Copy all the data exactly, except the pictures.

- **MATERIAL**:
------------------------------------------------

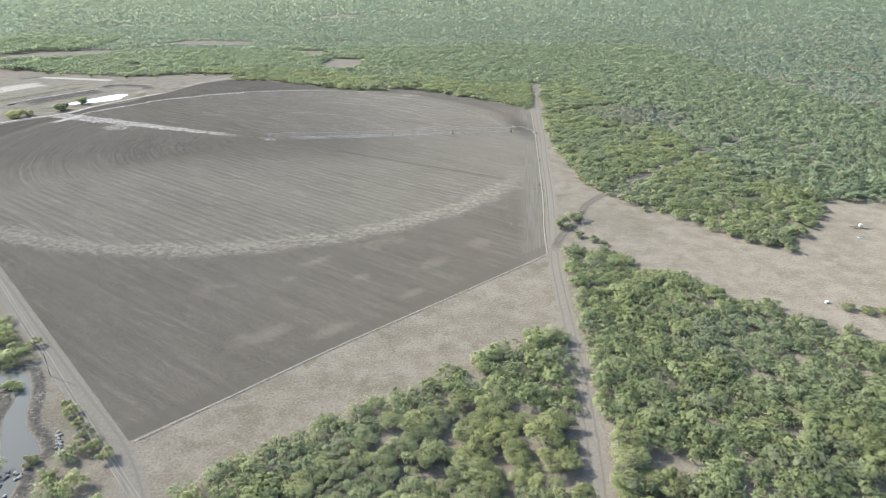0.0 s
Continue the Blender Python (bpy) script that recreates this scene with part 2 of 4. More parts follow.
    lu, lv = g.add(g.mul(g.add(x, 129), 0.045), g.mul(g.sub(y, 55), 0.08)), g.sub(g.mul(g.add(x, 129), 0.06), g.mul(g.sub(y, 55), 0.035))
    lobe = g.ramp(g.add(g.add(g.mul(lu, lu), g.mul(lv, lv)), g.mul(g.sub(streak, 0.5), 1.6)), 1.0, 0.2)
    drain = g.math("MAXIMUM", drain, g.mul(g.mul(lobe, 0.7), g.ramp(g.add(mid, g.mul(clod, 0.7)), 0.7, 1.0)))
    soil = g.mix(g.mul(drain, 0.78), soil, (0.37, 0.342, 0.29))
    # smoothed headlands beside the banks
    d1 = g.sub(g.mul(g.add(y, 234), 0.242), g.mul(g.sub(x, 156), 0.970))
    d2 = g.sub(g.mul(g.add(y, 344), 0.822), g.mul(g.add(x, 3), 0.569))
    run1 = g.noise(g.vec(g.mul(d1, 0.9), g.mul(y, 0.03), 9.0), 1.0, 5, 0.7)
    head = g.mix(g.ramp(run1, 0.35, 0.65), (0.114, 0.104, 0.085), (0.155, 0.141, 0.115))
    soil = g.mix(g.mul(g.ramp(g.add(d1, g.mul(g.sub(streak, 0.5), 5)), 15, 6), 0.75), soil, head)
    soil = g.mix(g.mul(g.ramp(d2, 8, 6), 0.6), soil, (0.096, 0.085, 0.068))
    gun = g.math("SQRT", g.add(g.mul(g.sub(x, 207), g.sub(x, 207)), g.mul(g.mul(g.sub(y, 12), g.sub(y, 12)), 0.09)))
    soil = g.wet(g.mul(g.ramp(g.add(gun, g.mul(mid, 14)), 24, 9), 0.9), soil, (0.62, 0.61, 0.62))
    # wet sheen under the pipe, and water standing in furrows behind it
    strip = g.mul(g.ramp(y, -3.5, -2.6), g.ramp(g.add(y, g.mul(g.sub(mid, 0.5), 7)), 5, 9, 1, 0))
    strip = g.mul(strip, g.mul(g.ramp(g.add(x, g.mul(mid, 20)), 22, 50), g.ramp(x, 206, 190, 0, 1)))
    thin = g.noise(g.vec(g.mul(across, 3.6), g.mul(along, 0.28), 5.0), 1.0, 4, 0.75)
    puddle = g.mul(g.mul(north, inside), g.ramp(g.add(thin, g.add(g.mul(mid, 0.5), g.mul(broad, 0.5))), 1.175, 1.22))
    west = g.ramp(g.add(x, g.mul(y, 0.4)), 190, 90)
    puddle = g.mul(puddle, west)
    glint = g.noise(g.vec(g.mul(across, 3.0), g.mul(along, 0.7)), 1.0, 6, 0.86)
    pool = g.noise(g.vec(g.mul(across, 0.9), g.mul(along, 0.3), 6.0), 1.0, 4, 0.65)
    near_in = g.ramp(x, 175, 70, 0.45, 0.9)
    shine = g.mul(g.mul(strip, near_in), g.ramp(g.add(g.add(glint, g.mul(g.sub(mid, 0.5), 0.3)), g.mul(g.sub(pool, 0.5), 0.45)), 0.48, 0.61))
    rough = g.sub(1.0, g.mul(shine, 0.70))
    damp = g.mul(g.mul(g.mul(north, inside), g.ramp(ang, 2.5, 1.3)), g.ramp(mid, 0.3, 0.7, 0.6, 1.0))
    rough = g.sub(rough, g.mul(damp, 0.2))
    rough = g.sub(rough, g.mul(puddle, 0.3))
    salt = g.mul(g.math("MAXIMUM", drain, g.mul(crust, g.ramp(x, 120, 10))), g.ramp(grit, 0.5, 0.56))
    rough = g.sub(rough, g.mul(salt, 0.42))
    puddle = g.math("MAXIMUM", puddle, g.mul(salt, 0.7))
    soil = g.mix(g.mul(strip, 0.25), soil, (0.062, 0.058, 0.052))
    # pale streaks of straw, with some of the wet sheen put into their colour
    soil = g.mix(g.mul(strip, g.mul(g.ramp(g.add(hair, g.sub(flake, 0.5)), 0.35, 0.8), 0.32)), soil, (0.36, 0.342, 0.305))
    soil = g.wet(1.0, soil, (1.0, 0.989, 0.966))
    g.bump(g.add(g.mul(row, 0.9), g.add(g.mul(clod, 0.8), g.add(g.mul(crumb, 0.8), g.mul(glint, g.mul(strip, 0.6))))), 0.85, 0.2)
    spec = g.add(g.add(g.mul(g.math("MAXIMUM", shine, puddle), 0.9), 0.03), g.mul(damp, 0.04))
    return g.done(soil, rough, 0, spec)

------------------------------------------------

- **FINAL RESULT**:
0.0 s
Continue the Blender Python (bpy) script that recreates this scene with part 2 of 4. More parts follow.
    lu, lv = g.add(g.mul(g.add(x, 129), 0.045), g.mul(g.sub(y, 55), 0.08)), g.sub(g.mul(g.add(x, 129), 0.06), g.mul(g.sub(y, 55), 0.035))
    lobe = g.ramp(g.add(g.add(g.mul(lu, lu), g.mul(lv, lv)), g.mul(g.sub(streak, 0.5), 1.6)), 1.0, 0.2)
    drain = g.math("MAXIMUM", drain, g.mul(g.mul(lobe, 0.7), g.ramp(g.add(mid, g.mul(clod, 0.7)), 0.7, 1.0)))
    soil = g.mix(g.mul(drain, 0.78), soil, (0.37, 0.342, 0.29))
    # smoothed headlands beside the banks
    d1 = g.sub(g.mul(g.add(y, 234), 0.242), g.mul(g.sub(x, 156), 0.970))
    d2 = g.sub(g.mul(g.add(y, 344), 0.822), g.mul(g.add(x, 3), 0.569))
    run1 = g.noise(g.vec(g.mul(d1, 0.9), g.mul(y, 0.03), 9.0), 1.0, 5, 0.7)
    head = g.mix(g.ramp(run1, 0.35, 0.65), (0.114, 0.104, 0.085), (0.155, 0.141, 0.115))
    soil = g.mix(g.mul(g.ramp(g.add(d1, g.mul(g.sub(streak, 0.5), 5)), 15, 6), 0.75), soil, head)
    soil = g.mix(g.mul(g.ramp(d2, 8, 6), 0.6), soil, (0.096, 0.085, 0.068))
    gun = g.math("SQRT", g.add(g.mul(g.sub(x, 207), g.sub(x, 207)), g.mul(g.mul(g.sub(y, 12), g.sub(y, 12)), 0.09)))
    soil = g.wet(g.mul(g.ramp(g.add(gun, g.mul(mid, 14)), 24, 9), 0.9), soil, (0.62, 0.61, 0.62))
    # wet sheen under the pipe, and water standing in furrows behind it
    strip = g.mul(g.ramp(y, -3.5, -2.6), g.ramp(g.add(y, g.mul(g.sub(mid, 0.5), 7)), 5, 9, 1, 0))
    strip = g.mul(strip, g.mul(g.ramp(g.add(x, g.mul(mid, 20)), 22, 50), g.ramp(x, 206, 190, 0, 1)))
    thin = g.noise(g.vec(g.mul(across, 3.6), g.mul(along, 0.28), 5.0), 1.0, 4, 0.75)
    puddle = g.mul(g.mul(north, inside), g.ramp(g.add(thin, g.add(g.mul(mid, 0.5), g.mul(broad, 0.5))), 1.175, 1.22))
    west = g.ramp(g.add(x, g.mul(y, 0.4)), 190, 90)
    puddle = g.mul(puddle, west)
    glint = g.noise(g.vec(g.mul(across, 3.0), g.mul(along, 0.7)), 1.0, 6, 0.86)
    pool = g.noise(g.vec(g.mul(across, 0.9), g.mul(along, 0.3), 6.0), 1.0, 4, 0.65)
    near_in = g.ramp(x, 175, 70, 0.45, 0.9)
    shine = g.mul(g.mul(strip, near_in), g.ramp(g.add(g.add(glint, g.mul(g.sub(mid, 0.5), 0.3)), g.mul(g.sub(pool, 0.5), 0.45)), 0.48, 0.61))
    rough = g.sub(1.0, g.mul(shine, 0.70))
    damp = g.mul(g.mul(g.mul(north, inside), g.ramp(ang, 2.5, 1.3)), g.ramp(mid, 0.3, 0.7, 0.6, 1.0))
    rough = g.sub(rough, g.mul(damp, 0.2))
    rough = g.sub(rough, g.mul(puddle, 0.3))
    salt = g.mul(g.math("MAXIMUM", drain, g.mul(crust, g.ramp(x, 120, 10))), g.ramp(grit, 0.5, 0.56))
    rough = g.sub(rough, g.mul(salt, 0.42))
    puddle = g.math("MAXIMUM", puddle, g.mul(salt, 0.7))
    soil = g.mix(g.mul(strip, 0.25), soil, (0.062, 0.058, 0.052))
    # pale streaks of straw, with some of the wet sheen put into their colour
    soil = g.mix(g.mul(strip, g.mul(g.ramp(g.add(hair, g.sub(flake, 0.5)), 0.35, 0.8), 0.32)), soil, (0.36, 0.342, 0.305))
    soil = g.wet(1.0, soil, (1.0, 0.989, 0.966))
    g.bump(g.add(g.mul(row, 0.9), g.add(g.mul(clod, 0.8), g.add(g.mul(crumb, 0.8), g.mul(glint, g.mul(strip, 0.6))))), 0.85, 0.2)
    spec = g.add(g.add(g.mul(g.math("MAXIMUM", shine, puddle), 0.9), 0.03), g.mul(damp, 0.04))
    return g.done(soil, rough, 0, spec)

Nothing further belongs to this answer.